#### What is required
Each line of the listing must be transcribed exactly, except for the images, which should be excluded.

-------- Recorded data

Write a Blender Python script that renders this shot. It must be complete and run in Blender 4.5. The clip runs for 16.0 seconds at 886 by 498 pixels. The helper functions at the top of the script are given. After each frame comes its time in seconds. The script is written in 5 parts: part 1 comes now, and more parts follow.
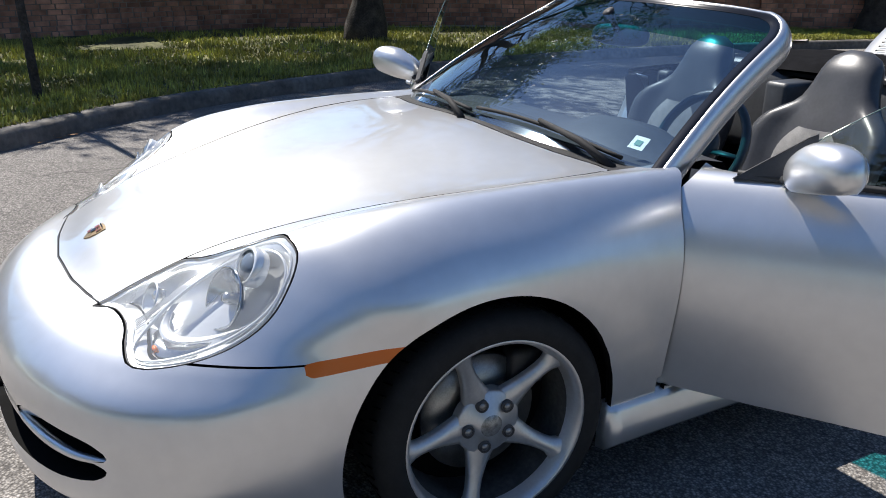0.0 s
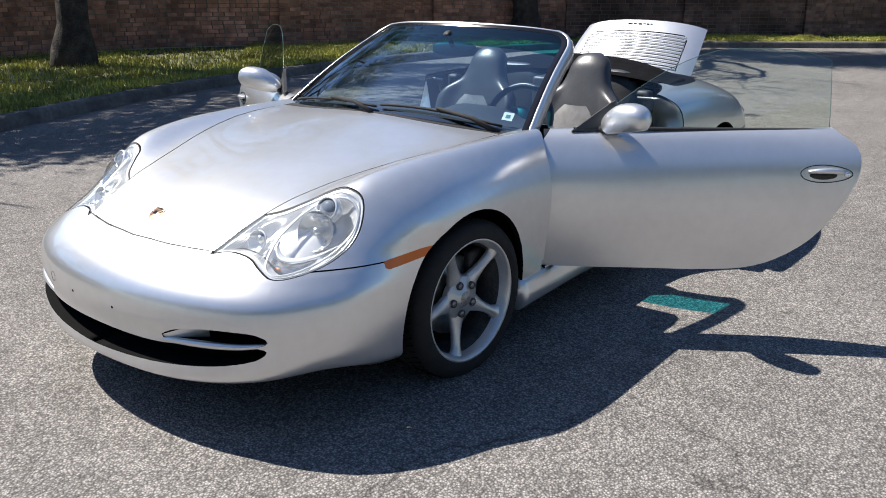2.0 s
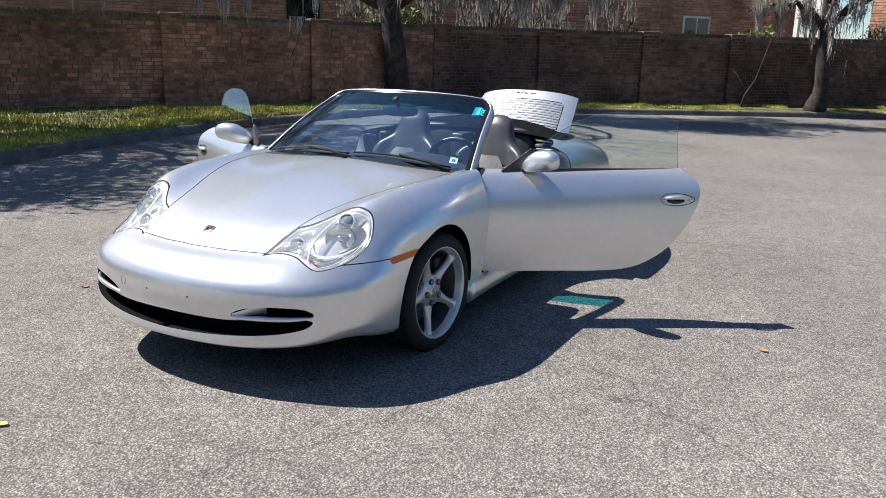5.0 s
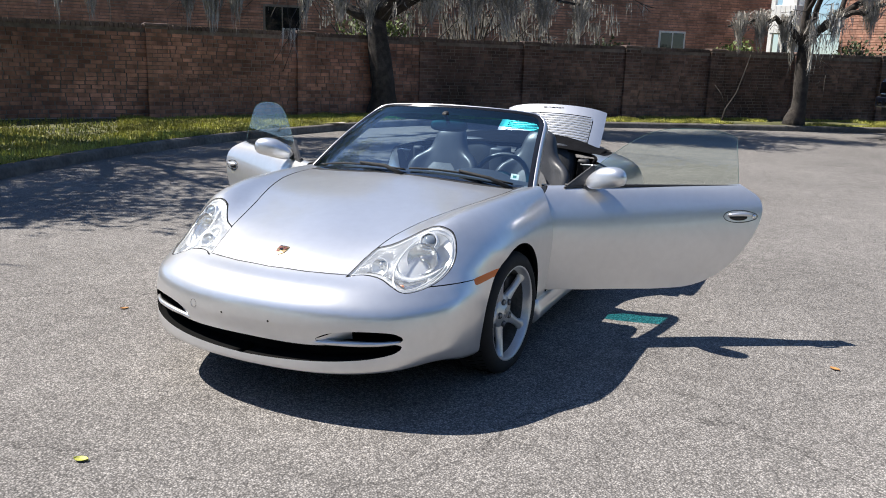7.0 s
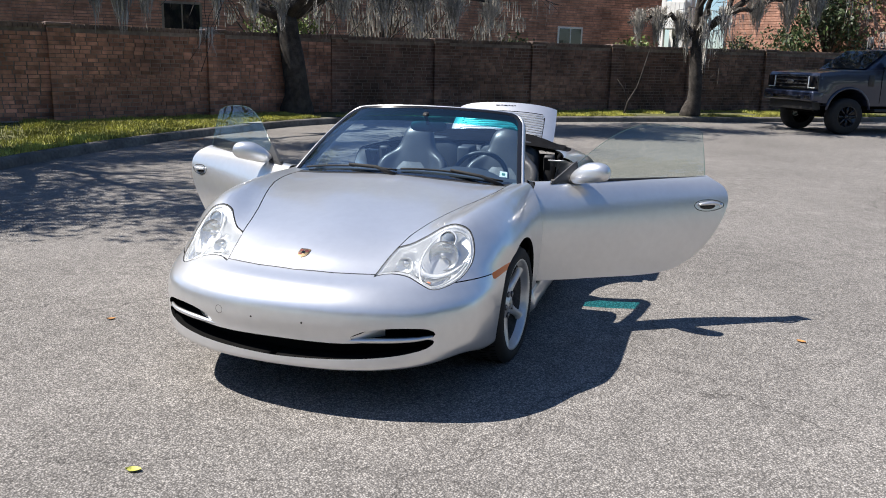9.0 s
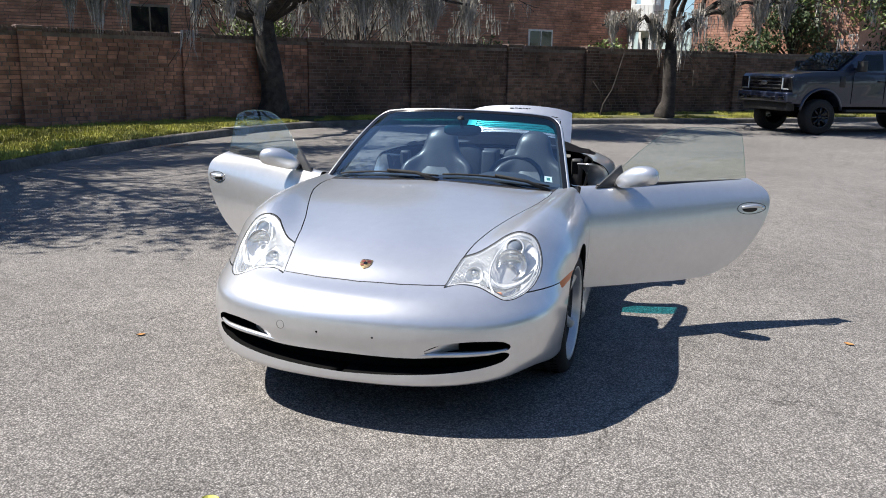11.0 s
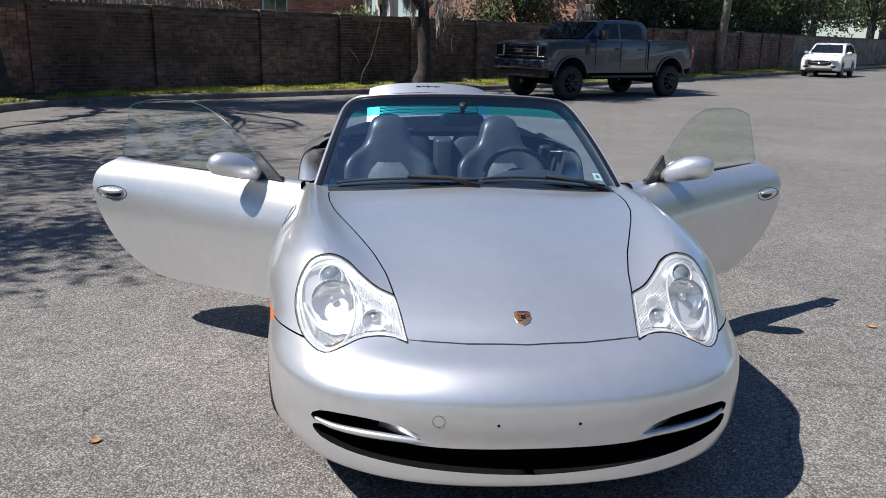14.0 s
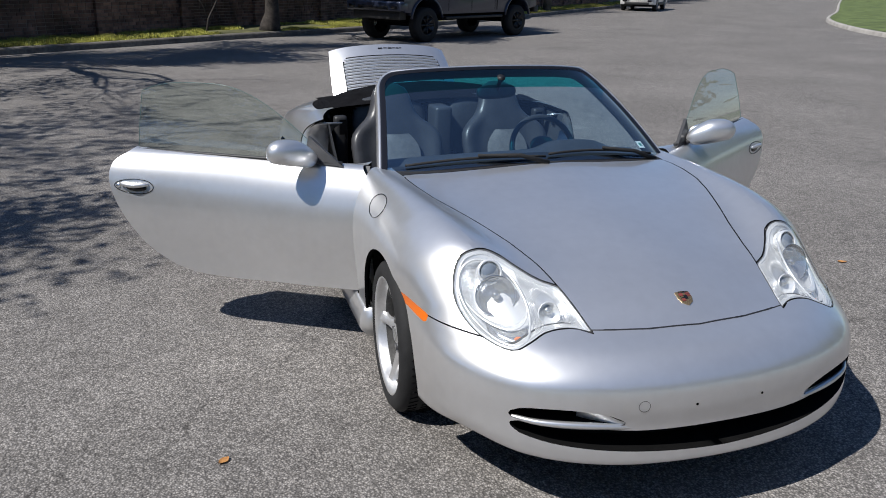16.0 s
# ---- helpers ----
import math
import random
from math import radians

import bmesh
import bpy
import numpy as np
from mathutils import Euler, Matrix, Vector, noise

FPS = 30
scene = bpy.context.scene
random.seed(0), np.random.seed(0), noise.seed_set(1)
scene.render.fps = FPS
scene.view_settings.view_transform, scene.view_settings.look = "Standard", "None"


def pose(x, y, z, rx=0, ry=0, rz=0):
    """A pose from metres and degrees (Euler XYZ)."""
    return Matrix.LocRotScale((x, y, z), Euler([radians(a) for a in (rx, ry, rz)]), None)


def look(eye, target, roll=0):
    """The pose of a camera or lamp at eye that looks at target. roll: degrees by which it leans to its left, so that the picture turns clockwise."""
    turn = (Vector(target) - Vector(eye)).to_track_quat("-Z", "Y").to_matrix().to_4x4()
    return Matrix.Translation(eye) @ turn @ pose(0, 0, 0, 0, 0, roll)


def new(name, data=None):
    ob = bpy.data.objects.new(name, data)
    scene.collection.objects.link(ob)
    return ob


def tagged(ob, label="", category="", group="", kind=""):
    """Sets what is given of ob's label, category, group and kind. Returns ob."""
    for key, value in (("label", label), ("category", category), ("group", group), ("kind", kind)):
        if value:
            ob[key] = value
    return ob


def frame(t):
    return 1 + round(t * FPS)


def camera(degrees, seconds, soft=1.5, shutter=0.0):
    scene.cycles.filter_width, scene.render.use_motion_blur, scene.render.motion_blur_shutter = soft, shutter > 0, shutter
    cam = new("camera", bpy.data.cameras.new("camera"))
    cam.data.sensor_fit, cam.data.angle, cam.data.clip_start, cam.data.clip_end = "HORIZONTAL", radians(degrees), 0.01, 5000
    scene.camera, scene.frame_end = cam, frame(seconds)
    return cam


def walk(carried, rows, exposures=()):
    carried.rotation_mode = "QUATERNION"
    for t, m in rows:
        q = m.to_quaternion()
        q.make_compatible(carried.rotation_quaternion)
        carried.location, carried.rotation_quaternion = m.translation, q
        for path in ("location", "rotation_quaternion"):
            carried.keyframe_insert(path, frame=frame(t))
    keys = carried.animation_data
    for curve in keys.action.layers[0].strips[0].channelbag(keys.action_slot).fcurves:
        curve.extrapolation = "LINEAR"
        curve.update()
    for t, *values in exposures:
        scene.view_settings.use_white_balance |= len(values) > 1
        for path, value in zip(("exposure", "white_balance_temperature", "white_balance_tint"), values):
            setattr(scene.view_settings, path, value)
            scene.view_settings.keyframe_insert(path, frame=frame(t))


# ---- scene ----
cam = camera(57.2, 16.0, soft=.95)
PATH = [
    (0, (2.238, -0.917, 1.346), (0.584, -0.015, 0.676), 0.7),
    (0.5, (2.268, -1.231, 1.360), (0.842, -0.011, 0.668), 1.1),
    (1, (2.364, -1.576, 1.396), (1.068, -0.21, 0.722), -0.9),
    (1.5, (2.416, -1.949, 1.415), (1.179, -0.513, 0.776), -0.8),
    (2, (2.507, -2.299, 1.446), (1.335, -0.807, 0.813), -0.0),
    (2.5, (2.58, -2.642, 1.445), (1.47, -1.095, 0.832), 0.4),
    (3, (2.544, -2.952, 1.469), (1.561, -1.314, 0.876), 0.5),
    (3.5, (2.62, -3.213, 1.484), (1.673, -1.535, 0.947), 0.8),
    (4, (2.711, -3.393, 1.518), (1.793, -1.693, 1.002), 1.2),
    (6.3, (2.492, -3.638, 1.517), (1.612, -1.898, 1.068), 1.9),
    (6.5, (2.397, -3.67, 1.520), (1.542, -1.919, 1.069), 2.0),
    (7, (2.159, -3.656, 1.510), (1.333, -1.892, 1.057), 1.9),
    (7.5, (1.907, -3.622, 1.521), (1.186, -1.814, 1.063), 2.0),
    (8, (1.653, -3.726, 1.520), (0.99, -1.896, 1.062), 1.8),
    (8.5, (1.565, -3.883, 1.532), (0.954, -2.034, 1.075), 1.4),
    (9, (1.702, -4.001, 1.538), (1.112, -2.145, 1.081), 1.4),
    (9.2, (1.751, -4.077, 1.522), (1.169, -2.216, 1.076), 1.4),
    (11.3, (1.053, -3.958, 1.525), (0.573, -2.068, 1.079), 0.7),
    (11.5, (0.942, -3.888, 1.526), (0.475, -1.994, 1.083), 0.1),
    (12, (0.627, -3.768, 1.516), (0.312, -1.843, 1.071), 0.3),
    (12.5, (0.319, -3.652, 1.521), (0.189, -1.708, 1.069), 0.4),
    (13, (0.051, -3.438, 1.509), (-0.008, -1.493, 1.046), -0.3),
    (13.5, (-0.221, -3.286, 1.512), (-0.134, -1.351, 1.012), 0.9),
    (14, (-0.52, -3.174, 1.527), (-0.316, -1.251, 1.018), 1.4),
    (14.5, (-0.79, -2.948, 1.514), (-0.512, -1.035, 0.999), 1.4),
    (15, (-1.035, -2.818, 1.526), (-0.555, -0.946, 1.011), 2.6),
    (15.5, (-1.37, -2.805, 1.586), (-0.762, -0.995, 0.992), 1.2),
    (16, (-1.602, -2.898, 1.683), (-0.989, -1.107, 1.039), 1.0),
]
walk(cam, [(t, look(eye, target, roll)) for t, eye, target, roll in PATH], exposures=((0, .74, 6550, 10), (3.5, .82, 6600, 10), (9, .86, 6600, 10), (12, .78, 6550, 10), (13.5, .57, 6450, 10), (14.5, .42, 6350, 10), (16, .13, 6300, 10)))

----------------

#### Task output
Write a Blender Python script that renders this shot. It must be complete and run in Blender 4.5. The clip runs for 16.0 seconds at 886 by 498 pixels. The helper functions at the top of the script are given. After each frame comes its time in seconds. The script is written in 5 parts: part 1 comes now, and more parts follow.
0.0 s
2.0 s
5.0 s
7.0 s
9.0 s
11.0 s
14.0 s
16.0 s
# ---- helpers ----
import math
import random
from math import radians

import bmesh
import bpy
import numpy as np
from mathutils import Euler, Matrix, Vector, noise

FPS = 30
scene = bpy.context.scene
random.seed(0), np.random.seed(0), noise.seed_set(1)
scene.render.fps = FPS
scene.view_settings.view_transform, scene.view_settings.look = "Standard", "None"


def pose(x, y, z, rx=0, ry=0, rz=0):
    """A pose from metres and degrees (Euler XYZ)."""
    return Matrix.LocRotScale((x, y, z), Euler([radians(a) for a in (rx, ry, rz)]), None)


def look(eye, target, roll=0):
    """The pose of a camera or lamp at eye that looks at target. roll: degrees by which it leans to its left, so that the picture turns clockwise."""
    turn = (Vector(target) - Vector(eye)).to_track_quat("-Z", "Y").to_matrix().to_4x4()
    return Matrix.Translation(eye) @ turn @ pose(0, 0, 0, 0, 0, roll)


def new(name, data=None):
    ob = bpy.data.objects.new(name, data)
    scene.collection.objects.link(ob)
    return ob


def tagged(ob, label="", category="", group="", kind=""):
    """Sets what is given of ob's label, category, group and kind. Returns ob."""
    for key, value in (("label", label), ("category", category), ("group", group), ("kind", kind)):
        if value:
            ob[key] = value
    return ob


def frame(t):
    return 1 + round(t * FPS)


def camera(degrees, seconds, soft=1.5, shutter=0.0):
    scene.cycles.filter_width, scene.render.use_motion_blur, scene.render.motion_blur_shutter = soft, shutter > 0, shutter
    cam = new("camera", bpy.data.cameras.new("camera"))
    cam.data.sensor_fit, cam.data.angle, cam.data.clip_start, cam.data.clip_end = "HORIZONTAL", radians(degrees), 0.01, 5000
    scene.camera, scene.frame_end = cam, frame(seconds)
    return cam


def walk(carried, rows, exposures=()):
    carried.rotation_mode = "QUATERNION"
    for t, m in rows:
        q = m.to_quaternion()
        q.make_compatible(carried.rotation_quaternion)
        carried.location, carried.rotation_quaternion = m.translation, q
        for path in ("location", "rotation_quaternion"):
            carried.keyframe_insert(path, frame=frame(t))
    keys = carried.animation_data
    for curve in keys.action.layers[0].strips[0].channelbag(keys.action_slot).fcurves:
        curve.extrapolation = "LINEAR"
        curve.update()
    for t, *values in exposures:
        scene.view_settings.use_white_balance |= len(values) > 1
        for path, value in zip(("exposure", "white_balance_temperature", "white_balance_tint"), values):
            setattr(scene.view_settings, path, value)
            scene.view_settings.keyframe_insert(path, frame=frame(t))


# ---- scene ----
cam = camera(57.2, 16.0, soft=.95)
PATH = [
    (0, (2.238, -0.917, 1.346), (0.584, -0.015, 0.676), 0.7),
    (0.5, (2.268, -1.231, 1.360), (0.842, -0.011, 0.668), 1.1),
    (1, (2.364, -1.576, 1.396), (1.068, -0.21, 0.722), -0.9),
    (1.5, (2.416, -1.949, 1.415), (1.179, -0.513, 0.776), -0.8),
    (2, (2.507, -2.299, 1.446), (1.335, -0.807, 0.813), -0.0),
    (2.5, (2.58, -2.642, 1.445), (1.47, -1.095, 0.832), 0.4),
    (3, (2.544, -2.952, 1.469), (1.561, -1.314, 0.876), 0.5),
    (3.5, (2.62, -3.213, 1.484), (1.673, -1.535, 0.947), 0.8),
    (4, (2.711, -3.393, 1.518), (1.793, -1.693, 1.002), 1.2),
    (6.3, (2.492, -3.638, 1.517), (1.612, -1.898, 1.068), 1.9),
    (6.5, (2.397, -3.67, 1.520), (1.542, -1.919, 1.069), 2.0),
    (7, (2.159, -3.656, 1.510), (1.333, -1.892, 1.057), 1.9),
    (7.5, (1.907, -3.622, 1.521), (1.186, -1.814, 1.063), 2.0),
    (8, (1.653, -3.726, 1.520), (0.99, -1.896, 1.062), 1.8),
    (8.5, (1.565, -3.883, 1.532), (0.954, -2.034, 1.075), 1.4),
    (9, (1.702, -4.001, 1.538), (1.112, -2.145, 1.081), 1.4),
    (9.2, (1.751, -4.077, 1.522), (1.169, -2.216, 1.076), 1.4),
    (11.3, (1.053, -3.958, 1.525), (0.573, -2.068, 1.079), 0.7),
    (11.5, (0.942, -3.888, 1.526), (0.475, -1.994, 1.083), 0.1),
    (12, (0.627, -3.768, 1.516), (0.312, -1.843, 1.071), 0.3),
    (12.5, (0.319, -3.652, 1.521), (0.189, -1.708, 1.069), 0.4),
    (13, (0.051, -3.438, 1.509), (-0.008, -1.493, 1.046), -0.3),
    (13.5, (-0.221, -3.286, 1.512), (-0.134, -1.351, 1.012), 0.9),
    (14, (-0.52, -3.174, 1.527), (-0.316, -1.251, 1.018), 1.4),
    (14.5, (-0.79, -2.948, 1.514), (-0.512, -1.035, 0.999), 1.4),
    (15, (-1.035, -2.818, 1.526), (-0.555, -0.946, 1.011), 2.6),
    (15.5, (-1.37, -2.805, 1.586), (-0.762, -0.995, 0.992), 1.2),
    (16, (-1.602, -2.898, 1.683), (-0.989, -1.107, 1.039), 1.0),
]
walk(cam, [(t, look(eye, target, roll)) for t, eye, target, roll in PATH], exposures=((0, .74, 6550, 10), (3.5, .82, 6600, 10), (9, .86, 6600, 10), (12, .78, 6550, 10), (13.5, .57, 6450, 10), (14.5, .42, 6350, 10), (16, .13, 6300, 10)))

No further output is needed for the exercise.